EXERCISE BRIEF
Pull out every line below that holds the word "More".

━━━━━━━━━━━━━━━━━━━━━━━━━━━━━━

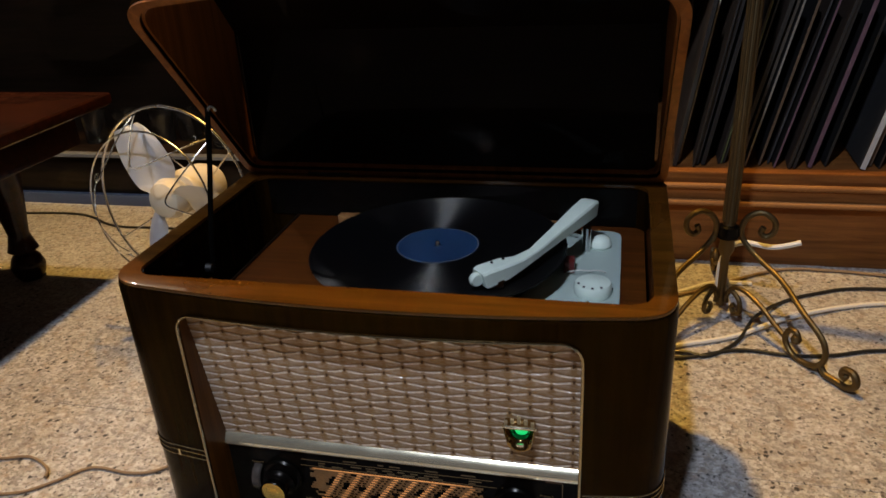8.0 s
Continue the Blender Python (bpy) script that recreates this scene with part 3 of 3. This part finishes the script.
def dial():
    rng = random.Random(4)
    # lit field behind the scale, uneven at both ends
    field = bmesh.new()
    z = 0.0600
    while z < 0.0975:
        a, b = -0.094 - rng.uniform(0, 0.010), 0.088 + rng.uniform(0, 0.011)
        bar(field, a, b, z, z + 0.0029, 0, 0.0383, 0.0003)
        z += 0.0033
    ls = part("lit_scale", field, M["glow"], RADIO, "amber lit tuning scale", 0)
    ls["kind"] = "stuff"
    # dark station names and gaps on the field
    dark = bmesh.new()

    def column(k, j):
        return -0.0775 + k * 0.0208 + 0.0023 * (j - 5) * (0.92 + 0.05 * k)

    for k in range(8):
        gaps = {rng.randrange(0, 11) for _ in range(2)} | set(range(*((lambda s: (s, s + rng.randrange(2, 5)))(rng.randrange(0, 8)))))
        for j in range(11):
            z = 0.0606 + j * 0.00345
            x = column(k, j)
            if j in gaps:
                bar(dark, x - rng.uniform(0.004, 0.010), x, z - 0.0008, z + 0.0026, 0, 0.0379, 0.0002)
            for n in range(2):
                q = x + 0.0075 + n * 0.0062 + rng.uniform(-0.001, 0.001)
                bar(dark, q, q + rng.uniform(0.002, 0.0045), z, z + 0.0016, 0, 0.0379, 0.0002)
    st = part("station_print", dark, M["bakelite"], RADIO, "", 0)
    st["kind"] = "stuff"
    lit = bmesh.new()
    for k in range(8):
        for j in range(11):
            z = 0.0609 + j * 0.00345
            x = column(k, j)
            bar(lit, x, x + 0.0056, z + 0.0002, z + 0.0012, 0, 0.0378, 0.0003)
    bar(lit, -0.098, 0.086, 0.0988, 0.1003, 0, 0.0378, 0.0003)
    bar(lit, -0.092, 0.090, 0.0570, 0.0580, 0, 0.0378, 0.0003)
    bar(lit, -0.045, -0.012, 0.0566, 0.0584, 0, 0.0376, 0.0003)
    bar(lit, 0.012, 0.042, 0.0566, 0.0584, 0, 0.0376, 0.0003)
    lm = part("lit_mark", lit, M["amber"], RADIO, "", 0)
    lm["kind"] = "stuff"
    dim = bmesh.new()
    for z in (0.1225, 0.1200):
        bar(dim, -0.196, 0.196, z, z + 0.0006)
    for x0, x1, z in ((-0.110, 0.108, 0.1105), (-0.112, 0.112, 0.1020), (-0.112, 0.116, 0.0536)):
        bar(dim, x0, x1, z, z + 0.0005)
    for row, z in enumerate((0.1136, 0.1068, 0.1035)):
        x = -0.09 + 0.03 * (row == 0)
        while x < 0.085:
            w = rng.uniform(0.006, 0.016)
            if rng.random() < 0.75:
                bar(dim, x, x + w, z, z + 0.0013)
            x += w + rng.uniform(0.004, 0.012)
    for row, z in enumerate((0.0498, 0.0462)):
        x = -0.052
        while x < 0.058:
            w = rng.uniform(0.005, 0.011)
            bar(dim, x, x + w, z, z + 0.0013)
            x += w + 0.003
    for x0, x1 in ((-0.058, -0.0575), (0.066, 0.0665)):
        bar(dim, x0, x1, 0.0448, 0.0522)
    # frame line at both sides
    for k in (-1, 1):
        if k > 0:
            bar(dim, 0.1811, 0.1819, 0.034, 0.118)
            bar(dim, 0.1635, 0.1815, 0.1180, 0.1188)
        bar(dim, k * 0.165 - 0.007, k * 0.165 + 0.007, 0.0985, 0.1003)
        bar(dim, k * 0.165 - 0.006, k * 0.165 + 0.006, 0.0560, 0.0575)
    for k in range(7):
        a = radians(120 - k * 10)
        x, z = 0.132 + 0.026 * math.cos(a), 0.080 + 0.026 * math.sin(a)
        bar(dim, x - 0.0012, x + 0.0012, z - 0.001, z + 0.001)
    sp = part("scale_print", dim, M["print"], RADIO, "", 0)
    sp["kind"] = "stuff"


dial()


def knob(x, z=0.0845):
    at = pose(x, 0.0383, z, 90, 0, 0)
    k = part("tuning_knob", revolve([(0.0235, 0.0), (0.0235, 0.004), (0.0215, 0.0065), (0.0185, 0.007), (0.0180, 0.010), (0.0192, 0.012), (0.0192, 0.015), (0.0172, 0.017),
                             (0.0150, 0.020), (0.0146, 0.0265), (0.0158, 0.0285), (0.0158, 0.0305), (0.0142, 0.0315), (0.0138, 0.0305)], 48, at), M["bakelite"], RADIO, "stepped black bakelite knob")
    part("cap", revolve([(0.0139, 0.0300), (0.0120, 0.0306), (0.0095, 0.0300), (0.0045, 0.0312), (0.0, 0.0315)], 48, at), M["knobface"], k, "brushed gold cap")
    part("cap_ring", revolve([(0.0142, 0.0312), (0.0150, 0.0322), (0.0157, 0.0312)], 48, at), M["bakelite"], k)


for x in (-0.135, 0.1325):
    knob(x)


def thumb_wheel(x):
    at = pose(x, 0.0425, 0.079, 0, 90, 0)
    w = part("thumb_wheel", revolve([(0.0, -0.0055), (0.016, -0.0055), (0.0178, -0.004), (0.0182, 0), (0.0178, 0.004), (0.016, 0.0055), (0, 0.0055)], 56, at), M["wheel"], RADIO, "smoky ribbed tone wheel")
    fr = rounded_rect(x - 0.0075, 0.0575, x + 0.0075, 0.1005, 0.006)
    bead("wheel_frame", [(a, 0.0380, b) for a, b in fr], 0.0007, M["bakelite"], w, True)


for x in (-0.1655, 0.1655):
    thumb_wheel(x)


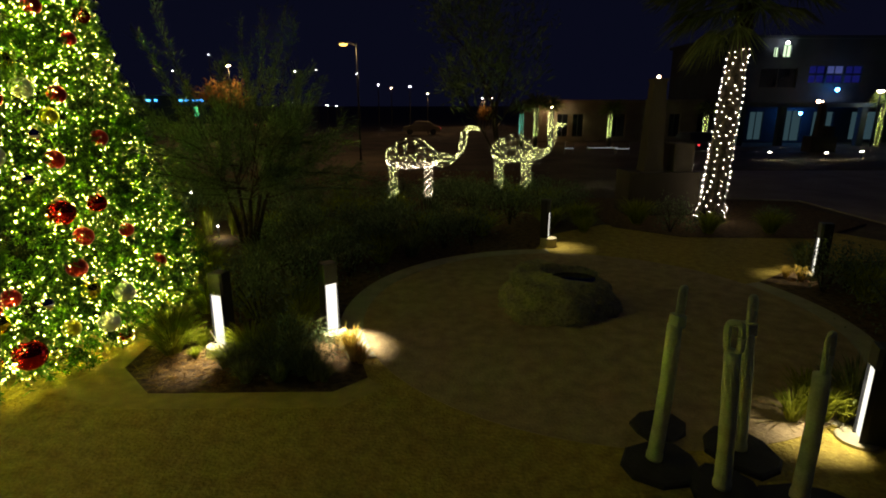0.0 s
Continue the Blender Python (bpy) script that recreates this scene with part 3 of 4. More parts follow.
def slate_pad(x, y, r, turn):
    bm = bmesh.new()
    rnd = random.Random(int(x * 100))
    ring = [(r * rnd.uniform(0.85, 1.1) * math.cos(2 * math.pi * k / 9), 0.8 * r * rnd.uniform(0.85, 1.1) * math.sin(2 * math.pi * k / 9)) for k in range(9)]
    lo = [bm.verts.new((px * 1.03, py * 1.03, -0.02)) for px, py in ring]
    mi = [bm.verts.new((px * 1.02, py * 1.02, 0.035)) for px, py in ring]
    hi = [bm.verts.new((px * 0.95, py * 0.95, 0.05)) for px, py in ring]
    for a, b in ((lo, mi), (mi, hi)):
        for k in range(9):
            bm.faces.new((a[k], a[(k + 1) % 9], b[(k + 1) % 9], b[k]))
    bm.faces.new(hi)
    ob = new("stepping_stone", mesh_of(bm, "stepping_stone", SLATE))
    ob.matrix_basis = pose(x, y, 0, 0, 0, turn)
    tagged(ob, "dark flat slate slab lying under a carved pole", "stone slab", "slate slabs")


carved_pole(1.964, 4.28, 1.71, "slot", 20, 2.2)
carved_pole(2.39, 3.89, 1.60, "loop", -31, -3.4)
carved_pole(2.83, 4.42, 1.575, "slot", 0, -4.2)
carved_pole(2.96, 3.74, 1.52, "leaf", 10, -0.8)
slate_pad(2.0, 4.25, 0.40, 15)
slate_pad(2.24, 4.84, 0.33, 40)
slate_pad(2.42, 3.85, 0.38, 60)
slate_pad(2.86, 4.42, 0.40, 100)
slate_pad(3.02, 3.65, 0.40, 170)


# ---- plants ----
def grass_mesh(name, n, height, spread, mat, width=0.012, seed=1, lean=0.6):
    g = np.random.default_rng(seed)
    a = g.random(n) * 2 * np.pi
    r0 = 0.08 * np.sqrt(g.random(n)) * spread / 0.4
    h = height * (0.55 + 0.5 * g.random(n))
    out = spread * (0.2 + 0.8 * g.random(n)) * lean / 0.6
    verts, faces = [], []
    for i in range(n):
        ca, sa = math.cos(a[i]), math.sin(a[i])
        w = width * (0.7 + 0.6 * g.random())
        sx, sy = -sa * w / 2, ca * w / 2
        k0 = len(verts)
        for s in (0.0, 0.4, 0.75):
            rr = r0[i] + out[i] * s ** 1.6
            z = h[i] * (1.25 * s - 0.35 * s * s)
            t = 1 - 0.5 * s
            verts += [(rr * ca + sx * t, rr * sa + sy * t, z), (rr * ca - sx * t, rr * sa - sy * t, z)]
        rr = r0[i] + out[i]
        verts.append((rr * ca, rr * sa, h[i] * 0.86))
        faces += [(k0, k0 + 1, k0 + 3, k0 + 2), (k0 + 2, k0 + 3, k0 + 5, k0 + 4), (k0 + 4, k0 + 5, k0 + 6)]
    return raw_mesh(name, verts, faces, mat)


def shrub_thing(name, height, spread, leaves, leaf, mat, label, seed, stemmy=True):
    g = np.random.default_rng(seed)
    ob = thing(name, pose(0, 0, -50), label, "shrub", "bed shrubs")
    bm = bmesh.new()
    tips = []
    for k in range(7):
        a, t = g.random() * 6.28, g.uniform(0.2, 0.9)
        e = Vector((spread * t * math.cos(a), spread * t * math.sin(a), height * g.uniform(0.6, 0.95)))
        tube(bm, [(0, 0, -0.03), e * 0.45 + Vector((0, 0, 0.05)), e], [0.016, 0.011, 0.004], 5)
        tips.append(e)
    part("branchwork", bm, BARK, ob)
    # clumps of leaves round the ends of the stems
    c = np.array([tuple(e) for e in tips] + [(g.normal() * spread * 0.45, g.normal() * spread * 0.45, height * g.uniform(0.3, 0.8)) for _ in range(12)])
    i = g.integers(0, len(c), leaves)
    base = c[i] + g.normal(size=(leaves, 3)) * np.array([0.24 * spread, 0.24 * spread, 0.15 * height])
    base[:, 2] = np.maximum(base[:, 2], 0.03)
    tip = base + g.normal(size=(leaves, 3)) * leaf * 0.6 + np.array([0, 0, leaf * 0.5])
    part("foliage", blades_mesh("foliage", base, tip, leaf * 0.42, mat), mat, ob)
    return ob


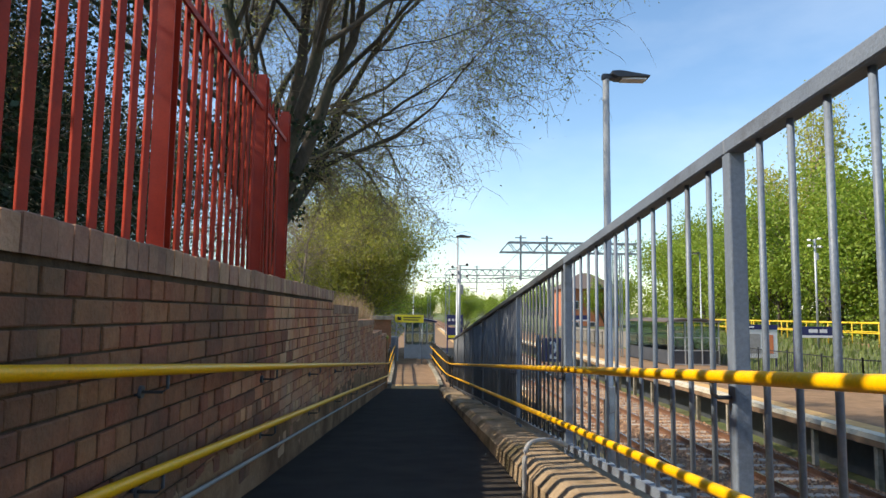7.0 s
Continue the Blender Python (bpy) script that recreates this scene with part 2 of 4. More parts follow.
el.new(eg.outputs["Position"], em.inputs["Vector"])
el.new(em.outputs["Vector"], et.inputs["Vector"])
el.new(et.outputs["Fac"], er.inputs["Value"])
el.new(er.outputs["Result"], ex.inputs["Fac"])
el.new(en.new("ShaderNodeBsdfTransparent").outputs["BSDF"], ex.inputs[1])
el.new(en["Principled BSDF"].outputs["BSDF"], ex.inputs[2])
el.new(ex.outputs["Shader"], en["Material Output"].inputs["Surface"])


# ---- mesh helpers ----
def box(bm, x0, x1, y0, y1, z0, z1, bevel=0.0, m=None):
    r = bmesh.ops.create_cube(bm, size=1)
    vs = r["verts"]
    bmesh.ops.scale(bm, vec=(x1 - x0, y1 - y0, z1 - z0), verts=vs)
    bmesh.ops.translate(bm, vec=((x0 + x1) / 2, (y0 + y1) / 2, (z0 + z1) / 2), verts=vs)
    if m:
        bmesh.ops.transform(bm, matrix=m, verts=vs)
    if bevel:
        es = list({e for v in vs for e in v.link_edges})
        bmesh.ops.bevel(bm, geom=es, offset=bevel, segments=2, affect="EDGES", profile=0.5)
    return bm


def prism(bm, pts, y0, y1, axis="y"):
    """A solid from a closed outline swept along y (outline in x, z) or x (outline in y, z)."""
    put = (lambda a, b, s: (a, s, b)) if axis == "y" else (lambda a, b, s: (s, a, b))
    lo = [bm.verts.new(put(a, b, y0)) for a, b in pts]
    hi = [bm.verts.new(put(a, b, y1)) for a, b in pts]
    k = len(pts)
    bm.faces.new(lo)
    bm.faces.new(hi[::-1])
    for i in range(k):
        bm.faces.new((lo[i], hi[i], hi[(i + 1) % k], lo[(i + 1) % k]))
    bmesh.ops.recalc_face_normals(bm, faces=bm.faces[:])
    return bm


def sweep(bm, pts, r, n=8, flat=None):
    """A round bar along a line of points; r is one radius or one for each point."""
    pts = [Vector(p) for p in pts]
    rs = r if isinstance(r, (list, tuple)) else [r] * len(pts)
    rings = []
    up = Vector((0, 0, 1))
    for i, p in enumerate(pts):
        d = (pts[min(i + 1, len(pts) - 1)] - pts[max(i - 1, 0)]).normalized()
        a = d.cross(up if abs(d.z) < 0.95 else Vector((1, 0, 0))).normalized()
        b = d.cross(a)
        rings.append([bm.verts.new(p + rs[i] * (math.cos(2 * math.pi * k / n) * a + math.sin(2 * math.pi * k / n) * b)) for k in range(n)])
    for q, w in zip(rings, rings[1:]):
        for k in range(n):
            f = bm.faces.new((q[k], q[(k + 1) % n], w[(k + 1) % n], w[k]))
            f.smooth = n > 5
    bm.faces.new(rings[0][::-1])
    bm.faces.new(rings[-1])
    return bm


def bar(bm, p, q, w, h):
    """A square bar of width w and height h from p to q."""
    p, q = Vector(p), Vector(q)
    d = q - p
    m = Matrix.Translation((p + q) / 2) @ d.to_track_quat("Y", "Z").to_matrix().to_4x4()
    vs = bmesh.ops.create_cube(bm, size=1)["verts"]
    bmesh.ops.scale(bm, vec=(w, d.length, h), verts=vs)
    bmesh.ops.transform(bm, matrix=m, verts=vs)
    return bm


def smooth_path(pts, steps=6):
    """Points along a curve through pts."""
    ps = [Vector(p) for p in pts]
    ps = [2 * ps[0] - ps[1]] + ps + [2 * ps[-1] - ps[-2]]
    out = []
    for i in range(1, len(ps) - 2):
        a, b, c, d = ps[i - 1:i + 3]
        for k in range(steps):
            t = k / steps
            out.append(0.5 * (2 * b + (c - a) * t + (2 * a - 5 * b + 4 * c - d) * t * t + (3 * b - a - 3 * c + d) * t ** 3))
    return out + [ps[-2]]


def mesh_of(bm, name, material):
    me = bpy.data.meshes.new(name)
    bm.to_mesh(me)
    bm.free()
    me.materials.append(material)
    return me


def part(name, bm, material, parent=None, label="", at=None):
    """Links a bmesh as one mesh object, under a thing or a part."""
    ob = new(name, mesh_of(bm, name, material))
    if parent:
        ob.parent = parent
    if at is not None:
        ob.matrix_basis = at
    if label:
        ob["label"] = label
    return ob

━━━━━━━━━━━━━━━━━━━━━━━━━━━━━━

RESULT OF THE EXERCISE
Continue the Blender Python (bpy) script that recreates this scene with part 3 of 4. More parts follow.
Continue the Blender Python (bpy) script that recreates this scene with part 2 of 4. More parts follow.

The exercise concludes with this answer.